Mexican poet Jose Emilio Pacheco dies at age 74
MEXICO CITY — Jose Emilio Pacheco, widely regarded as one of Mexico’s foremost poets and short story writers, died Sunday at age 74, the country’s National Council for Culture and the Arts announced on its official Twitter account.
The poet, novelist, journalist, essayist, and literary critic came to be seen as a leading representative of the generation of Mexican writers that came of age in the late 1950s and 1960s.
He was best known for bittersweet accounts of adolescents growing up in a less crowded, but corrupt and unjust Mexico of the 1940s and ’50s.
He was particularly noted for the 1981 novel ‘‘Las Batallas en el Desierto,’’ or ‘‘Battles in the Desert,’’ a story of a boy’s infatuation with the mother of a classmate.
Mr. Pacheco began publishing his writing as a teenager, and in 1957 began publishing the literary magazine Estaciones with fellow university students Carlos Monsivais and Sergio Pitol, according to an official biography published when he won the Cervantes Prize, the Spanish-speaking world’s highest literary honor.

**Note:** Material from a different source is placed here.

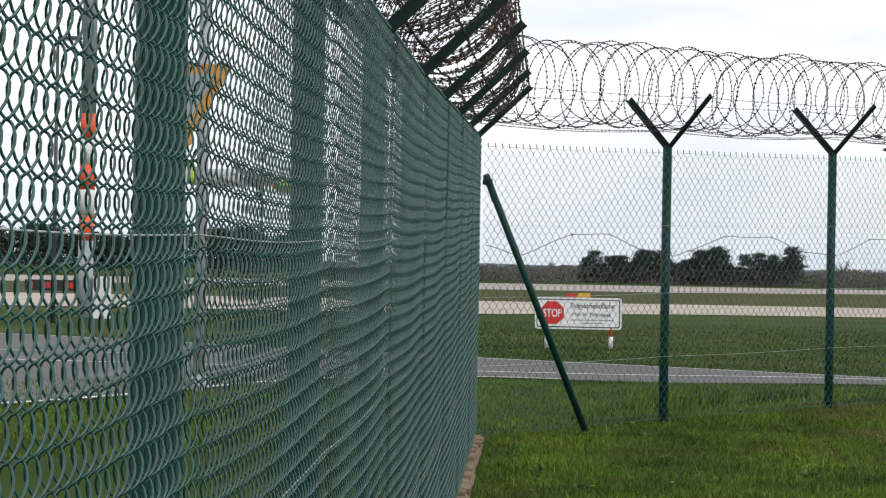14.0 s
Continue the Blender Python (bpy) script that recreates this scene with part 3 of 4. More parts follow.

His first collection of stories was published in 1958. He followed with a series of poems and story collections in the 1960s, and became editor of Culture, one of most important literary publications in Mexico during the 1960s, and published a widely praised series of prose and poetry over the next decades.
In 2009, Mr. Pacheco won the Cervantes. He was also awarded nearly two dozen other literary prizes from governments and cultural institutions in Mexico and a host of other Spanish-speaking countries.
Mr. Pacheco also taught literature at universities in the United States, Britain, and Canada and translated works by Samuel Beckett, Tennessee Williams, and T.S. Eliot.